Skip every picture and transcribe the remaining material exactly.

> _Supplied information_:
- - -

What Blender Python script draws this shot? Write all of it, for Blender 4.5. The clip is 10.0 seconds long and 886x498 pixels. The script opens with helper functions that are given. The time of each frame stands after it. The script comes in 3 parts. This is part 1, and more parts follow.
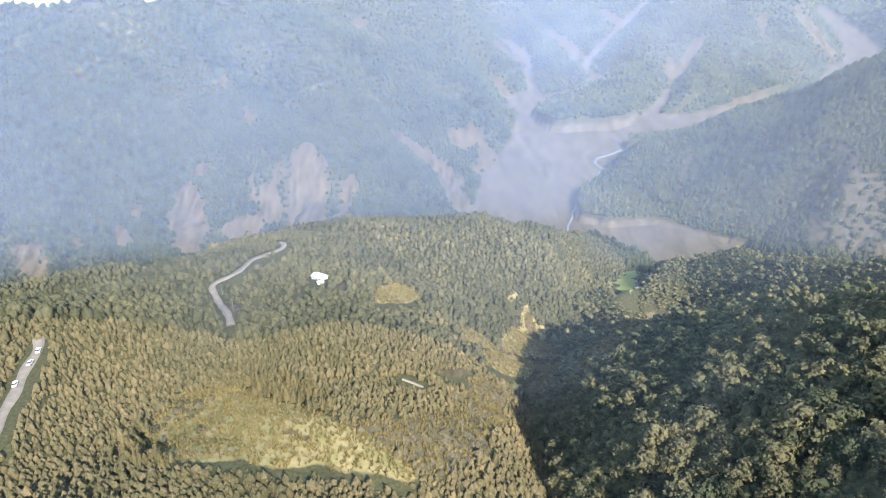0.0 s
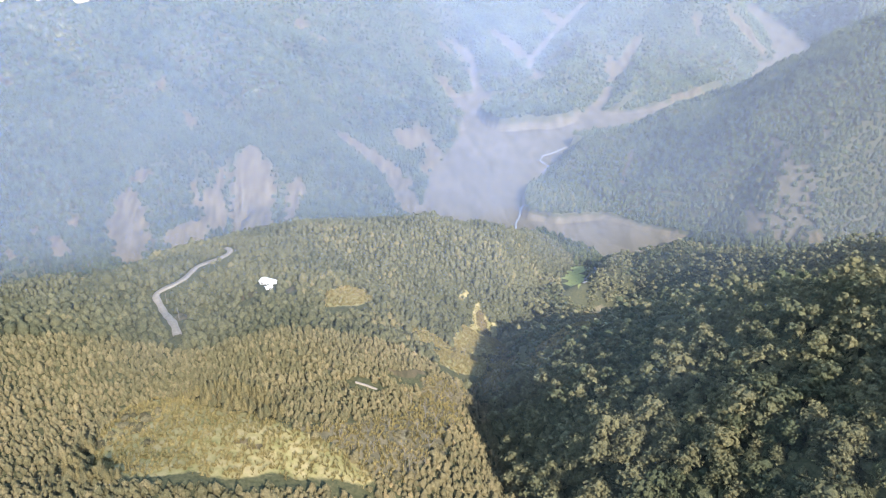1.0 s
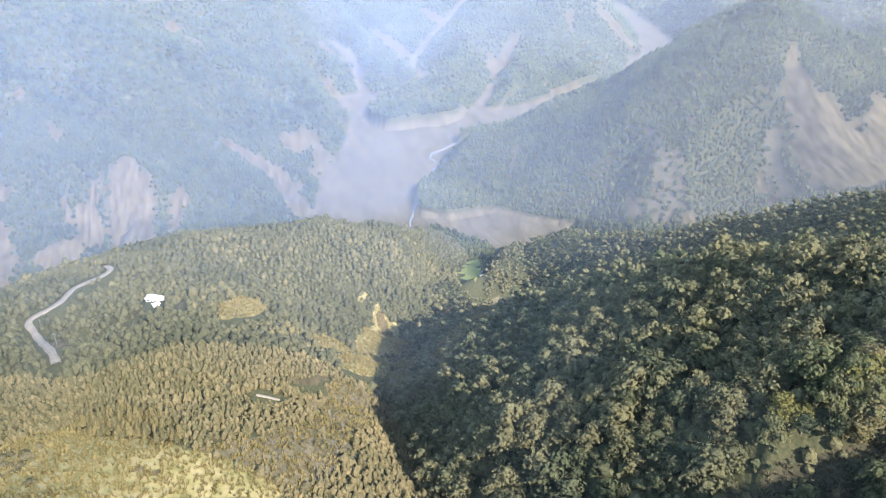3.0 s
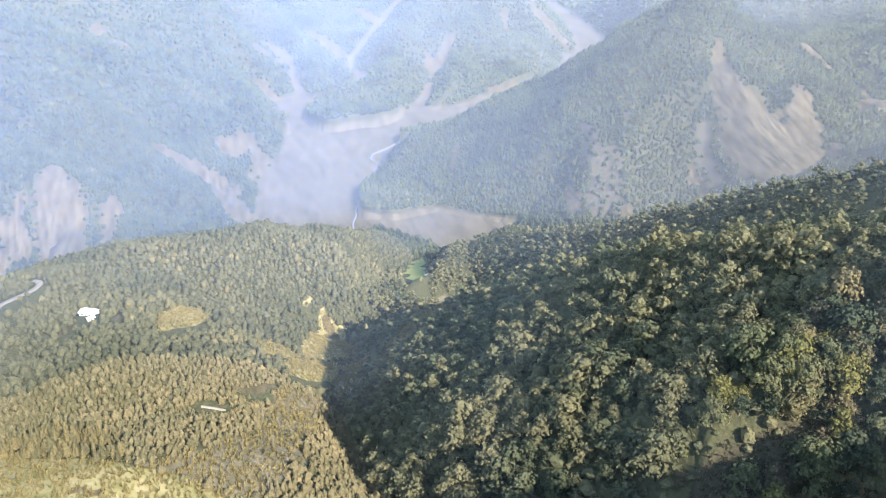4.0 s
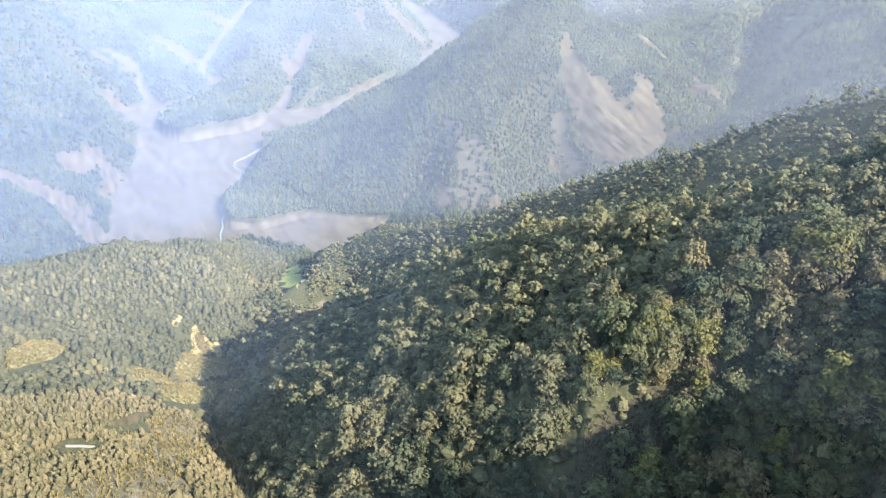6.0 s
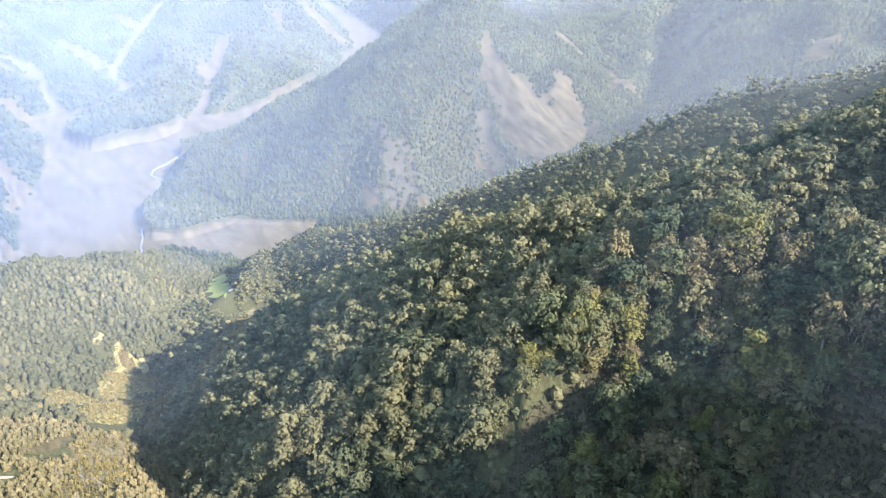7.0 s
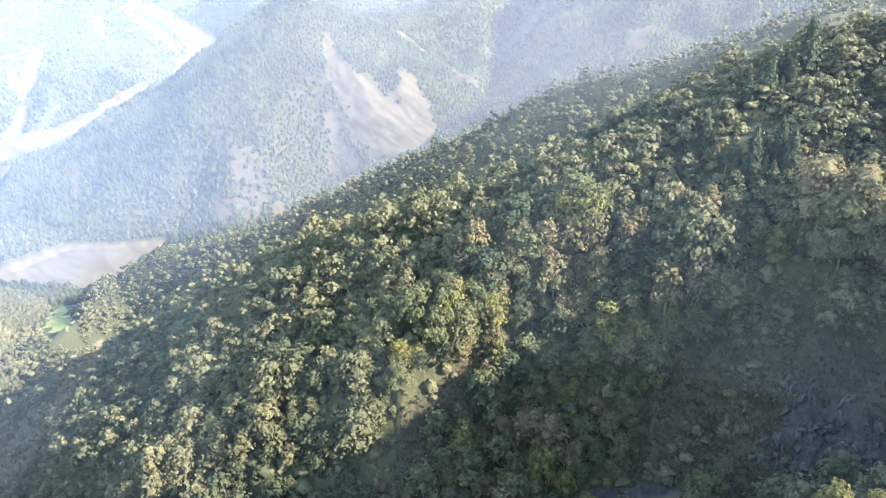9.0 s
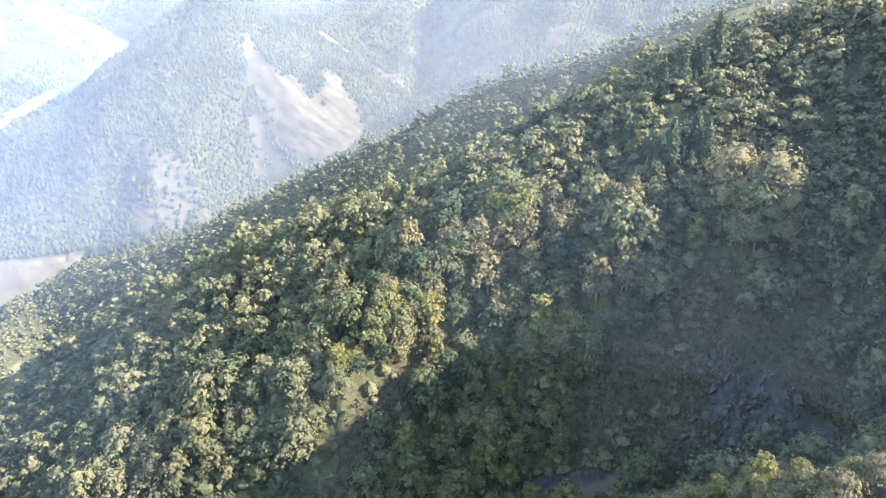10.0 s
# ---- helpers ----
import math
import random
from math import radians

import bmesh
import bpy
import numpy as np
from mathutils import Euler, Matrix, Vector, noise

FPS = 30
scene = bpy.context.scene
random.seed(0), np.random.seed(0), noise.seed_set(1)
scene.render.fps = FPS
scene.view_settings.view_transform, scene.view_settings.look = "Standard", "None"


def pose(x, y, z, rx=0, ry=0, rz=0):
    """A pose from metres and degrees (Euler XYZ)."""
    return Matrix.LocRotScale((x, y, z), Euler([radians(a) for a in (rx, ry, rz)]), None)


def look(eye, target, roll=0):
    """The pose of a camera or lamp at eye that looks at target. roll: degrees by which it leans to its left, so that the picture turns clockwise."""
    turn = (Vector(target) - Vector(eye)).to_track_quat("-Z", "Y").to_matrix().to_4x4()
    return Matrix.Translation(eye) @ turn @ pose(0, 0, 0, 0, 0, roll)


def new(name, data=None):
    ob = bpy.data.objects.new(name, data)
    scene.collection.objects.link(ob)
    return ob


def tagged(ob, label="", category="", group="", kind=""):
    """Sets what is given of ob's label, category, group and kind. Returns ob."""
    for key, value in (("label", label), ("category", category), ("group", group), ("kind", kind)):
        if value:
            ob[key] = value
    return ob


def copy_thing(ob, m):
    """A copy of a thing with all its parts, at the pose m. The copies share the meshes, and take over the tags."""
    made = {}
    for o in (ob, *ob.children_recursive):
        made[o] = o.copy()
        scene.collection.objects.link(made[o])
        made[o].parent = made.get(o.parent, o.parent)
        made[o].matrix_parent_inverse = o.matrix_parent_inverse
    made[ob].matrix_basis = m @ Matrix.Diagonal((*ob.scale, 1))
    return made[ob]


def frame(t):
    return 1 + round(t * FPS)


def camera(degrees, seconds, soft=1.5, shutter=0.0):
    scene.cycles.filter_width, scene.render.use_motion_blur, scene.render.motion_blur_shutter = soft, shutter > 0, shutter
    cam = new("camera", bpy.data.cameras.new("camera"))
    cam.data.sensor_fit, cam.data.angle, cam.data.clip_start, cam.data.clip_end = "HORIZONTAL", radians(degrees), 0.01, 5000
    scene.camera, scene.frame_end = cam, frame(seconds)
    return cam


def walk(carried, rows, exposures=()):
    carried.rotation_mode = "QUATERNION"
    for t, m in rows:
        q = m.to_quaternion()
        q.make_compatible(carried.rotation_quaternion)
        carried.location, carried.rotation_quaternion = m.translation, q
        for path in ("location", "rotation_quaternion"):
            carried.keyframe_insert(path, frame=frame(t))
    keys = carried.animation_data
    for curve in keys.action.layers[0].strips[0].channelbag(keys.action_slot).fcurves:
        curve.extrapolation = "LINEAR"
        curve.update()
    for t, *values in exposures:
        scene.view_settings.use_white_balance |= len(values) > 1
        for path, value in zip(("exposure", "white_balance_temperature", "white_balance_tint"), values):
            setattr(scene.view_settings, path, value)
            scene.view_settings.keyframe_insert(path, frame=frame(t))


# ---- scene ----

- - -

> _Right answer_:
What Blender Python script draws this shot? Write all of it, for Blender 4.5. The clip is 10.0 seconds long and 886x498 pixels. The script opens with helper functions that are given. The time of each frame stands after it. The script comes in 3 parts. This is part 1, and more parts follow.
0.0 s
1.0 s
3.0 s
4.0 s
6.0 s
7.0 s
9.0 s
10.0 s
# ---- helpers ----
import math
import random
from math import radians

import bmesh
import bpy
import numpy as np
from mathutils import Euler, Matrix, Vector, noise

FPS = 30
scene = bpy.context.scene
random.seed(0), np.random.seed(0), noise.seed_set(1)
scene.render.fps = FPS
scene.view_settings.view_transform, scene.view_settings.look = "Standard", "None"


def pose(x, y, z, rx=0, ry=0, rz=0):
    """A pose from metres and degrees (Euler XYZ)."""
    return Matrix.LocRotScale((x, y, z), Euler([radians(a) for a in (rx, ry, rz)]), None)


def look(eye, target, roll=0):
    """The pose of a camera or lamp at eye that looks at target. roll: degrees by which it leans to its left, so that the picture turns clockwise."""
    turn = (Vector(target) - Vector(eye)).to_track_quat("-Z", "Y").to_matrix().to_4x4()
    return Matrix.Translation(eye) @ turn @ pose(0, 0, 0, 0, 0, roll)


def new(name, data=None):
    ob = bpy.data.objects.new(name, data)
    scene.collection.objects.link(ob)
    return ob


def tagged(ob, label="", category="", group="", kind=""):
    """Sets what is given of ob's label, category, group and kind. Returns ob."""
    for key, value in (("label", label), ("category", category), ("group", group), ("kind", kind)):
        if value:
            ob[key] = value
    return ob


def copy_thing(ob, m):
    """A copy of a thing with all its parts, at the pose m. The copies share the meshes, and take over the tags."""
    made = {}
    for o in (ob, *ob.children_recursive):
        made[o] = o.copy()
        scene.collection.objects.link(made[o])
        made[o].parent = made.get(o.parent, o.parent)
        made[o].matrix_parent_inverse = o.matrix_parent_inverse
    made[ob].matrix_basis = m @ Matrix.Diagonal((*ob.scale, 1))
    return made[ob]


def frame(t):
    return 1 + round(t * FPS)


def camera(degrees, seconds, soft=1.5, shutter=0.0):
    scene.cycles.filter_width, scene.render.use_motion_blur, scene.render.motion_blur_shutter = soft, shutter > 0, shutter
    cam = new("camera", bpy.data.cameras.new("camera"))
    cam.data.sensor_fit, cam.data.angle, cam.data.clip_start, cam.data.clip_end = "HORIZONTAL", radians(degrees), 0.01, 5000
    scene.camera, scene.frame_end = cam, frame(seconds)
    return cam


def walk(carried, rows, exposures=()):
    carried.rotation_mode = "QUATERNION"
    for t, m in rows:
        q = m.to_quaternion()
        q.make_compatible(carried.rotation_quaternion)
        carried.location, carried.rotation_quaternion = m.translation, q
        for path in ("location", "rotation_quaternion"):
            carried.keyframe_insert(path, frame=frame(t))
    keys = carried.animation_data
    for curve in keys.action.layers[0].strips[0].channelbag(keys.action_slot).fcurves:
        curve.extrapolation = "LINEAR"
        curve.update()
    for t, *values in exposures:
        scene.view_settings.use_white_balance |= len(values) > 1
        for path, value in zip(("exposure", "white_balance_temperature", "white_balance_tint"), values):
            setattr(scene.view_settings, path, value)
            scene.view_settings.keyframe_insert(path, frame=frame(t))


# ---- scene ----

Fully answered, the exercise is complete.